* What is required *
Output all the data exactly. Pictures do not belong in the copy.

=-=-=-=-=

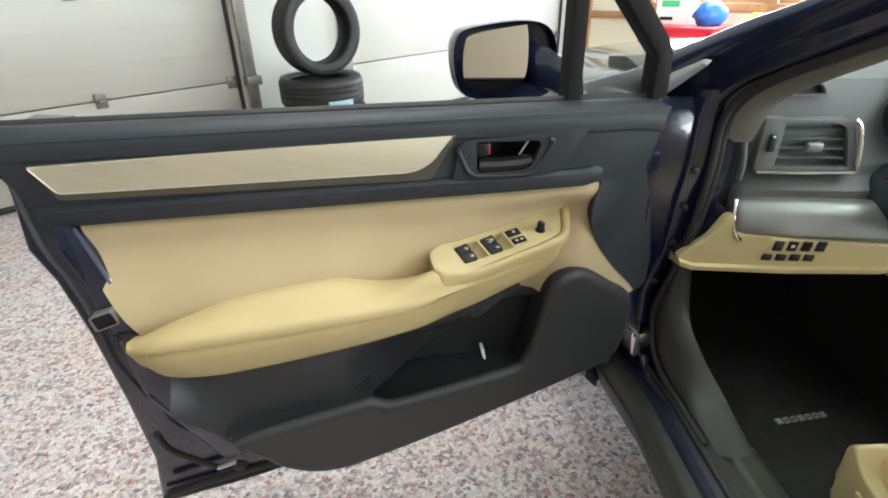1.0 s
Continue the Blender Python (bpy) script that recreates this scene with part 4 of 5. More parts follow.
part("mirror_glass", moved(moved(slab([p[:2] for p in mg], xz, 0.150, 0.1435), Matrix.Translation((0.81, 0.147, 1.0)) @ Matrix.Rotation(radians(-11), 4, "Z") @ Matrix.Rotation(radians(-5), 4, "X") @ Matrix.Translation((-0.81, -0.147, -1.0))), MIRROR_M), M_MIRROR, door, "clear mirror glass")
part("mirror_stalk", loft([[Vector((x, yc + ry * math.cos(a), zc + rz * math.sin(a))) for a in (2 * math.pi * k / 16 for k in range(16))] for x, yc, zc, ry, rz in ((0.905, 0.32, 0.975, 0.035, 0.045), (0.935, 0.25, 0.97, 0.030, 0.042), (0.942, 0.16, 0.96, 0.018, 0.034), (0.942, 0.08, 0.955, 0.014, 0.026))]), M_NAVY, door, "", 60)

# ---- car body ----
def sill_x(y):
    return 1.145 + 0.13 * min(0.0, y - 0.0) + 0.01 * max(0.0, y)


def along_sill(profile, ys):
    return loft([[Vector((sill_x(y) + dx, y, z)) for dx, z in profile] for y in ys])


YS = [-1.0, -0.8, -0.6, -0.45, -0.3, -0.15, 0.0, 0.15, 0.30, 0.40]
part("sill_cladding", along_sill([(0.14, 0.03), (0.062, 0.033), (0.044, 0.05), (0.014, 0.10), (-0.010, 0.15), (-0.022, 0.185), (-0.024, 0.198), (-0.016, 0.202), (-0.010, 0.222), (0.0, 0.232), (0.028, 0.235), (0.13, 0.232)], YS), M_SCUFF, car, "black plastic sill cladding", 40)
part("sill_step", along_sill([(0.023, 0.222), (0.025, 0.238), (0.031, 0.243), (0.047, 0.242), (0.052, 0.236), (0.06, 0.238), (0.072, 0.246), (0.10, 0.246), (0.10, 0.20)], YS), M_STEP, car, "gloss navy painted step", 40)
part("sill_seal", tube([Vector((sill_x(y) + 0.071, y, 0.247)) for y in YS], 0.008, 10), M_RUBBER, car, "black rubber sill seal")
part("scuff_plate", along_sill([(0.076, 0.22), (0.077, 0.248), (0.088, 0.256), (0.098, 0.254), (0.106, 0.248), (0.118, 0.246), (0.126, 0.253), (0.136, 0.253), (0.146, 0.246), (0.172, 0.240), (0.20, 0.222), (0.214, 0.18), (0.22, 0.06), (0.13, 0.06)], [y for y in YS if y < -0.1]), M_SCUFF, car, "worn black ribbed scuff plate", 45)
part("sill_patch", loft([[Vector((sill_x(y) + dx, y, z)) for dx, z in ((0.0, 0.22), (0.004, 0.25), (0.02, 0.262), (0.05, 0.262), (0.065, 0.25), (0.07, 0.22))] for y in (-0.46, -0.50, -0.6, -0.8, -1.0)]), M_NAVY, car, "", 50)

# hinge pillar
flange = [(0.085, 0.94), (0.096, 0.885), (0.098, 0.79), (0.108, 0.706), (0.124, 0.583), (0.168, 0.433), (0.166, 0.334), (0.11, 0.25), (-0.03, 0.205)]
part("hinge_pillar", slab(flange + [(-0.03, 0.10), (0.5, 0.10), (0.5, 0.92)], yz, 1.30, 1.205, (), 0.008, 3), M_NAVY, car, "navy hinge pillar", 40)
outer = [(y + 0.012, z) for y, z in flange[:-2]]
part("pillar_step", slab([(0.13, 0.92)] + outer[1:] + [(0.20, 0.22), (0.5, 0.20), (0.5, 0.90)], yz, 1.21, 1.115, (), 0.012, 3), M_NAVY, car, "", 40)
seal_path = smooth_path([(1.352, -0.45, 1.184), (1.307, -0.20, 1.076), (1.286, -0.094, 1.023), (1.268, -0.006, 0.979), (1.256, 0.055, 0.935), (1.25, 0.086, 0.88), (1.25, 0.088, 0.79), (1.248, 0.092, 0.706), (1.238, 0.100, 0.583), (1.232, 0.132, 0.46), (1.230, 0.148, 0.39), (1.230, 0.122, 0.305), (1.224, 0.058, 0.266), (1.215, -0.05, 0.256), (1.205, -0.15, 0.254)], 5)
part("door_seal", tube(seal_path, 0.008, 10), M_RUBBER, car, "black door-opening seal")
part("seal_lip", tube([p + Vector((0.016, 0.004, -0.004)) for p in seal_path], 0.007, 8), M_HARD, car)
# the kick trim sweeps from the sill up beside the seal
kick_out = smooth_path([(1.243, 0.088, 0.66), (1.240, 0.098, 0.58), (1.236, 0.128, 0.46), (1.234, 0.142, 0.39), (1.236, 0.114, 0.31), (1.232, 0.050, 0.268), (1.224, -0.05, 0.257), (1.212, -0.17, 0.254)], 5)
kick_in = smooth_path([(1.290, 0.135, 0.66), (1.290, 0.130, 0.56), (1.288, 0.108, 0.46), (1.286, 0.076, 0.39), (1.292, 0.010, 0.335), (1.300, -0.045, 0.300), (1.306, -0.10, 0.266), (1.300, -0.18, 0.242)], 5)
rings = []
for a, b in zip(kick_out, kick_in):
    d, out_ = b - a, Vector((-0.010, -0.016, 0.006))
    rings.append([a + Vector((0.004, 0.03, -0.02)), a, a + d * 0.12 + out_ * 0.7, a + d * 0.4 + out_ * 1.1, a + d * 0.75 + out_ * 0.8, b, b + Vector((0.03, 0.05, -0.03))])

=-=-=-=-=

* Expected answer *
1.0 s
Continue the Blender Python (bpy) script that recreates this scene with part 4 of 5. More parts follow.
part("mirror_glass", moved(moved(slab([p[:2] for p in mg], xz, 0.150, 0.1435), Matrix.Translation((0.81, 0.147, 1.0)) @ Matrix.Rotation(radians(-11), 4, "Z") @ Matrix.Rotation(radians(-5), 4, "X") @ Matrix.Translation((-0.81, -0.147, -1.0))), MIRROR_M), M_MIRROR, door, "clear mirror glass")
part("mirror_stalk", loft([[Vector((x, yc + ry * math.cos(a), zc + rz * math.sin(a))) for a in (2 * math.pi * k / 16 for k in range(16))] for x, yc, zc, ry, rz in ((0.905, 0.32, 0.975, 0.035, 0.045), (0.935, 0.25, 0.97, 0.030, 0.042), (0.942, 0.16, 0.96, 0.018, 0.034), (0.942, 0.08, 0.955, 0.014, 0.026))]), M_NAVY, door, "", 60)

# ---- car body ----
def sill_x(y):
    return 1.145 + 0.13 * min(0.0, y - 0.0) + 0.01 * max(0.0, y)


def along_sill(profile, ys):
    return loft([[Vector((sill_x(y) + dx, y, z)) for dx, z in profile] for y in ys])


YS = [-1.0, -0.8, -0.6, -0.45, -0.3, -0.15, 0.0, 0.15, 0.30, 0.40]
part("sill_cladding", along_sill([(0.14, 0.03), (0.062, 0.033), (0.044, 0.05), (0.014, 0.10), (-0.010, 0.15), (-0.022, 0.185), (-0.024, 0.198), (-0.016, 0.202), (-0.010, 0.222), (0.0, 0.232), (0.028, 0.235), (0.13, 0.232)], YS), M_SCUFF, car, "black plastic sill cladding", 40)
part("sill_step", along_sill([(0.023, 0.222), (0.025, 0.238), (0.031, 0.243), (0.047, 0.242), (0.052, 0.236), (0.06, 0.238), (0.072, 0.246), (0.10, 0.246), (0.10, 0.20)], YS), M_STEP, car, "gloss navy painted step", 40)
part("sill_seal", tube([Vector((sill_x(y) + 0.071, y, 0.247)) for y in YS], 0.008, 10), M_RUBBER, car, "black rubber sill seal")
part("scuff_plate", along_sill([(0.076, 0.22), (0.077, 0.248), (0.088, 0.256), (0.098, 0.254), (0.106, 0.248), (0.118, 0.246), (0.126, 0.253), (0.136, 0.253), (0.146, 0.246), (0.172, 0.240), (0.20, 0.222), (0.214, 0.18), (0.22, 0.06), (0.13, 0.06)], [y for y in YS if y < -0.1]), M_SCUFF, car, "worn black ribbed scuff plate", 45)
part("sill_patch", loft([[Vector((sill_x(y) + dx, y, z)) for dx, z in ((0.0, 0.22), (0.004, 0.25), (0.02, 0.262), (0.05, 0.262), (0.065, 0.25), (0.07, 0.22))] for y in (-0.46, -0.50, -0.6, -0.8, -1.0)]), M_NAVY, car, "", 50)

# hinge pillar
flange = [(0.085, 0.94), (0.096, 0.885), (0.098, 0.79), (0.108, 0.706), (0.124, 0.583), (0.168, 0.433), (0.166, 0.334), (0.11, 0.25), (-0.03, 0.205)]
part("hinge_pillar", slab(flange + [(-0.03, 0.10), (0.5, 0.10), (0.5, 0.92)], yz, 1.30, 1.205, (), 0.008, 3), M_NAVY, car, "navy hinge pillar", 40)
outer = [(y + 0.012, z) for y, z in flange[:-2]]
part("pillar_step", slab([(0.13, 0.92)] + outer[1:] + [(0.20, 0.22), (0.5, 0.20), (0.5, 0.90)], yz, 1.21, 1.115, (), 0.012, 3), M_NAVY, car, "", 40)
seal_path = smooth_path([(1.352, -0.45, 1.184), (1.307, -0.20, 1.076), (1.286, -0.094, 1.023), (1.268, -0.006, 0.979), (1.256, 0.055, 0.935), (1.25, 0.086, 0.88), (1.25, 0.088, 0.79), (1.248, 0.092, 0.706), (1.238, 0.100, 0.583), (1.232, 0.132, 0.46), (1.230, 0.148, 0.39), (1.230, 0.122, 0.305), (1.224, 0.058, 0.266), (1.215, -0.05, 0.256), (1.205, -0.15, 0.254)], 5)
part("door_seal", tube(seal_path, 0.008, 10), M_RUBBER, car, "black door-opening seal")
part("seal_lip", tube([p + Vector((0.016, 0.004, -0.004)) for p in seal_path], 0.007, 8), M_HARD, car)
# the kick trim sweeps from the sill up beside the seal
kick_out = smooth_path([(1.243, 0.088, 0.66), (1.240, 0.098, 0.58), (1.236, 0.128, 0.46), (1.234, 0.142, 0.39), (1.236, 0.114, 0.31), (1.232, 0.050, 0.268), (1.224, -0.05, 0.257), (1.212, -0.17, 0.254)], 5)
kick_in = smooth_path([(1.290, 0.135, 0.66), (1.290, 0.130, 0.56), (1.288, 0.108, 0.46), (1.286, 0.076, 0.39), (1.292, 0.010, 0.335), (1.300, -0.045, 0.300), (1.306, -0.10, 0.266), (1.300, -0.18, 0.242)], 5)
rings = []
for a, b in zip(kick_out, kick_in):
    d, out_ = b - a, Vector((-0.010, -0.016, 0.006))
    rings.append([a + Vector((0.004, 0.03, -0.02)), a, a + d * 0.12 + out_ * 0.7, a + d * 0.4 + out_ * 1.1, a + d * 0.75 + out_ * 0.8, b, b + Vector((0.03, 0.05, -0.03))])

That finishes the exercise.